FIG. 15 shows a solid electrolytic capacitor manufactured by the above-described manufacturing method. In such a capacitor, end faces of a dielectric coating 5 and a solid electrolyte layer 7 formed on an anode lead member 4 are formed approximately flush with each other. On the other hand, it is difficult to form the end faces of the dielectric coating 5 and the solid electrolyte layer 7 on the anode lead member 4 approximately flush with each other in a conventional method in which removal of burrs of a conductive polymer layer 7b is mechanically performed using a file or grinder. Accordingly, as shown in FIG. 14, the end face of the dielectric coating 5 is located closer to the leading end of the anode lead member 4 than the end face of the solid electrolyte layer 7. The solid electrolytic capacitor shown in FIG. 15 can be made smaller than the conventional solid electrolytic capacitor shown in FIG. 14 because an anode terminal 10 can be connected to the anode lead member 4 near the anode element 3.
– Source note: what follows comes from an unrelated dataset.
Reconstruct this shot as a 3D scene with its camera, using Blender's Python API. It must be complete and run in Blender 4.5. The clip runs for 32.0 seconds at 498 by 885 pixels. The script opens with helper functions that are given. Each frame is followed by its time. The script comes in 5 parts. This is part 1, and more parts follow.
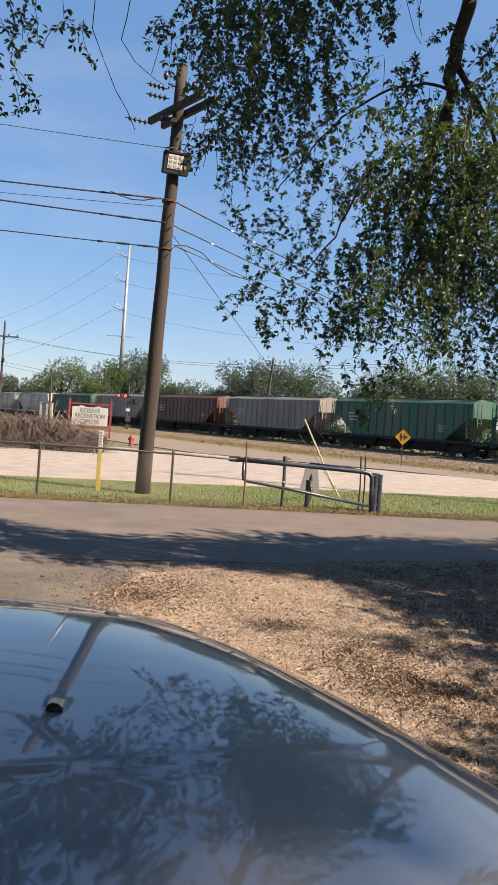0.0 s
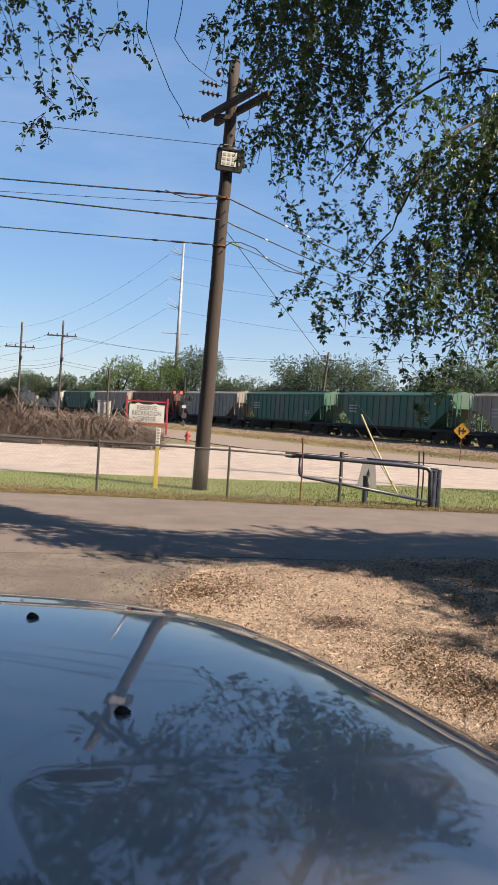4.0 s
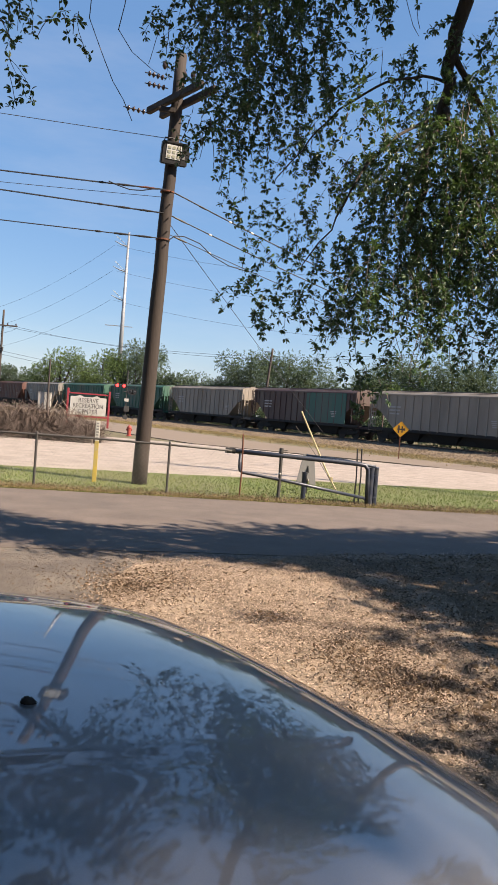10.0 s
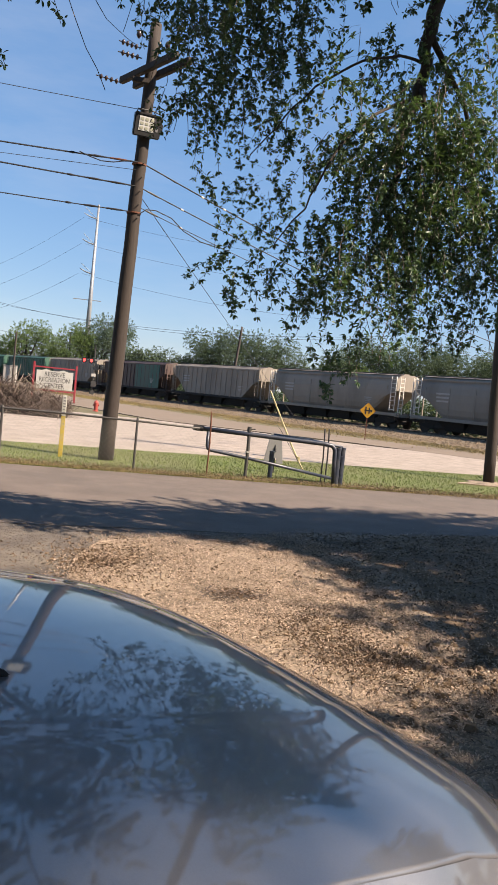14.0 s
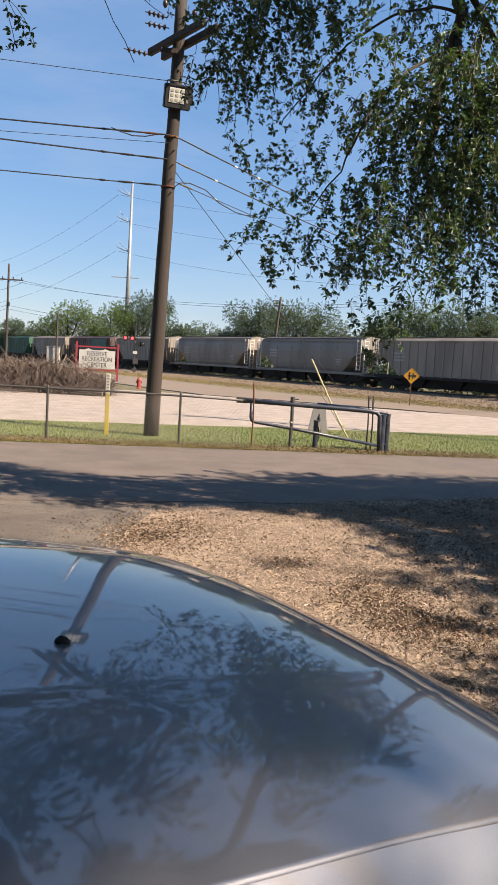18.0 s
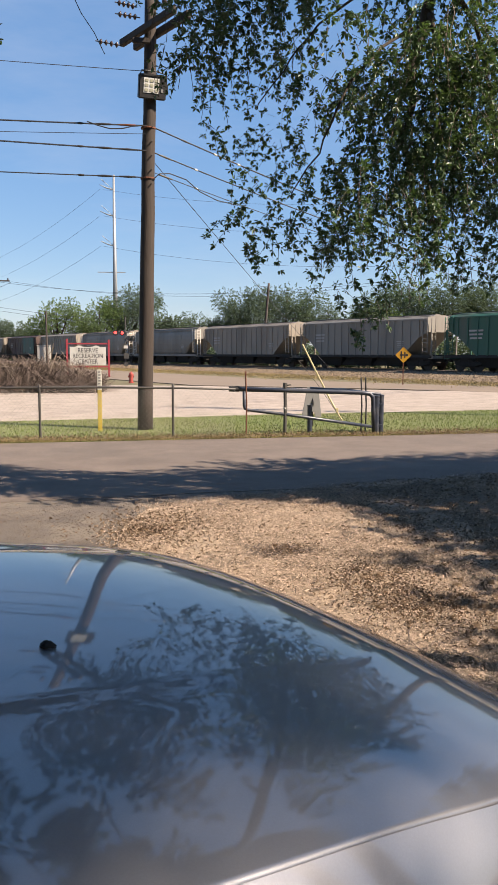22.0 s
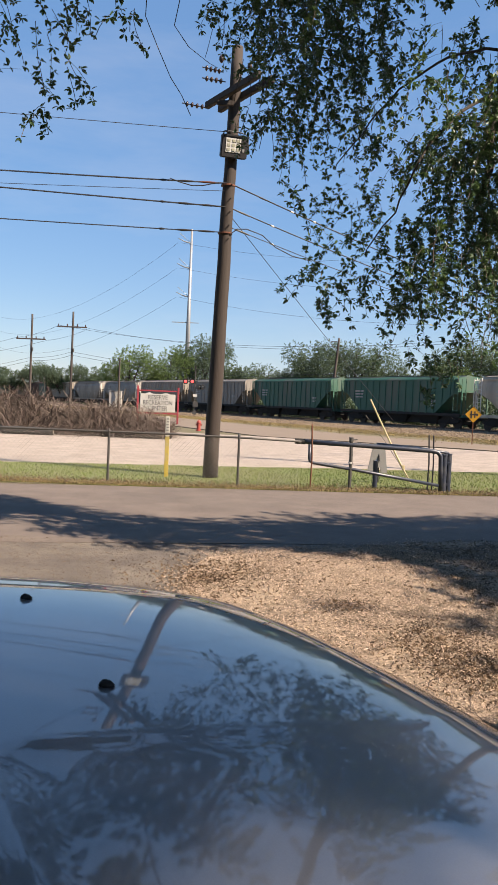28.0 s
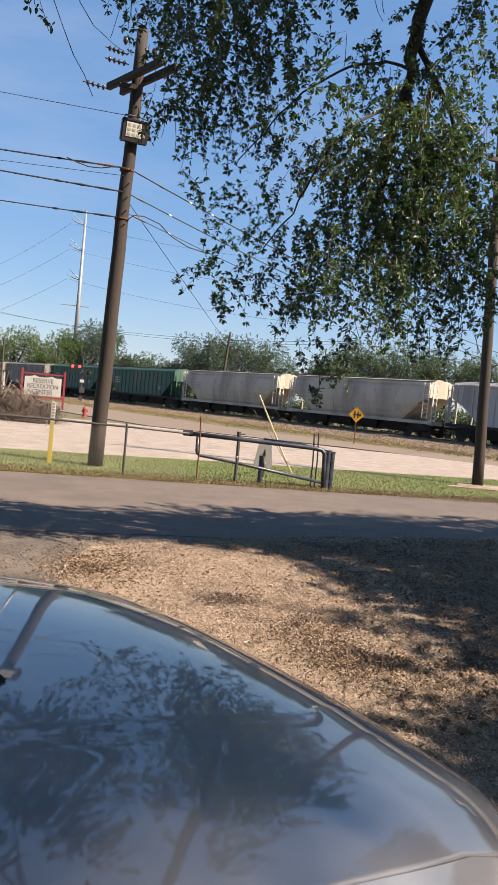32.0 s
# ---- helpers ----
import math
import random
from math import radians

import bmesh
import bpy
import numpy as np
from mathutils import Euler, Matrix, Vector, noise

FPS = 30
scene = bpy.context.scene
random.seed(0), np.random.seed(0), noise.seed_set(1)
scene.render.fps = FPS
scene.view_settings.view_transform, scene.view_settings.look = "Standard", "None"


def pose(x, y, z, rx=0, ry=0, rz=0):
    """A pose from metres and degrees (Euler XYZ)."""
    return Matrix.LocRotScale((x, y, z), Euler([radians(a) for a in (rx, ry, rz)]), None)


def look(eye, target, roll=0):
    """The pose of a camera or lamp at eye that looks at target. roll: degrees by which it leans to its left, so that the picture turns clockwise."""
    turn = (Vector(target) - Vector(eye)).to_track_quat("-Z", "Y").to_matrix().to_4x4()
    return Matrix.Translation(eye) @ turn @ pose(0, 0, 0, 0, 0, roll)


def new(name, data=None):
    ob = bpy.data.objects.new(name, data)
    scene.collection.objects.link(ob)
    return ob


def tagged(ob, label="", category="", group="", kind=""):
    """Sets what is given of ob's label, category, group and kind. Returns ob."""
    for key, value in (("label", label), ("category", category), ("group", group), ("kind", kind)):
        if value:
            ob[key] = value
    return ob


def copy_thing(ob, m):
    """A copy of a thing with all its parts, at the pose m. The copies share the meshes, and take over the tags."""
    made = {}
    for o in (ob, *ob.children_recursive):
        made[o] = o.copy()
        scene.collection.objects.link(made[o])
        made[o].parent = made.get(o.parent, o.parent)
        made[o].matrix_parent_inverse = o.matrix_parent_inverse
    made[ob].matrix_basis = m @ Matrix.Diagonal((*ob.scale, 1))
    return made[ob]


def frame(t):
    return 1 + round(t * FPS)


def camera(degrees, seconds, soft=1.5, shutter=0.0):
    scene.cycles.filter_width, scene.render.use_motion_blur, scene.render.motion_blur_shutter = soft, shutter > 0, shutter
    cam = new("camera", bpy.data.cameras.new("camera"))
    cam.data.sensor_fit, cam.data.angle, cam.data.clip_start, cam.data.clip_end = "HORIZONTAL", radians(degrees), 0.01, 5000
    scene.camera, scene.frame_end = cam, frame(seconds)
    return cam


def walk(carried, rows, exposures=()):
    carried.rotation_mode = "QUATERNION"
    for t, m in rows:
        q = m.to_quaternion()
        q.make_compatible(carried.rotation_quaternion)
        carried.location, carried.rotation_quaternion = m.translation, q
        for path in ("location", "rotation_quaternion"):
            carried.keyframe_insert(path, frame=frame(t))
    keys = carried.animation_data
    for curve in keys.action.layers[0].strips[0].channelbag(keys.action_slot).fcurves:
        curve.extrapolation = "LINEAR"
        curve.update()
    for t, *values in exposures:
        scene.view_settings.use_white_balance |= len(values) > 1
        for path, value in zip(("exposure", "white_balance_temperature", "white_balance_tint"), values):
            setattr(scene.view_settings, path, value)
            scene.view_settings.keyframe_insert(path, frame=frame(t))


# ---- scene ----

However, removal of burrs of the conductive polymer layer 7b using the laser beam 31 as shown in FIG. 17 results in a low strength near the end faces of the dielectric coating 5 and the solid electrolyte layer 7 because of heat of the laser beam 31. As shown in FIG. 15, a capacitor element 2 has a periphery thereof covered with an enclosure member 12 made of epoxy resin or the like. When the capacitor element 2 is heated during the injection molding process or aging process, a slight gap can occur between the end faces of the dielectric coating 5 and the solid electrolyte layer 7 and the enclosure member 12 because of a difference between a coefficient of thermal expansion of the enclosure member 12 and a coefficient of thermal expansion of the dielectric coating 5 and the solid electrolyte layer 7.
If a gap exists between the end faces of the dielectric coating 5 and the solid electrolyte layer 7 and the enclosure member 12, the dielectric coating 5 and the solid electrolyte layer 7 with a low strength generate cracks due to external stress or time degradation, causing a problem of an increase of a leak current or short circuit occurrence.
When the capacitor element 2 is heated during the injection molding process or aging process, a slight gap can occur also between the anode lead member 4 and the enclosure member 12 because of a difference between a coefficient of thermal expansion of the enclosure member 12 and a coefficient of thermal expansion of the anode lead member 4. If there is a gap between the enclosure member 12 and the anode lead member 4, then, under high humidity environment, external moisture is likely to enter an inside of the enclosure member 12 through the gap from an interface between the anode terminal 10 and the enclosure member 12. The moisture acquired on the end faces of the dielectric coating 5 and the solid electrolyte layer 7 causes a problem of an increase of a leak current or occurrence of a short circuit. Even if the end faces of the dielectric coating 5 and the solid electrolyte layer 7 on the anode lead member 4 are formed approximately flush with each other as shown in FIG. 15 without the laser beam, there is a problem of a leak current being easily increased because a distance between the anode lead member 4 and the solid electrolyte layer 7 becomes much shorter than that of the conventional solid electrolytic capacitor 1 shown in FIG. 14.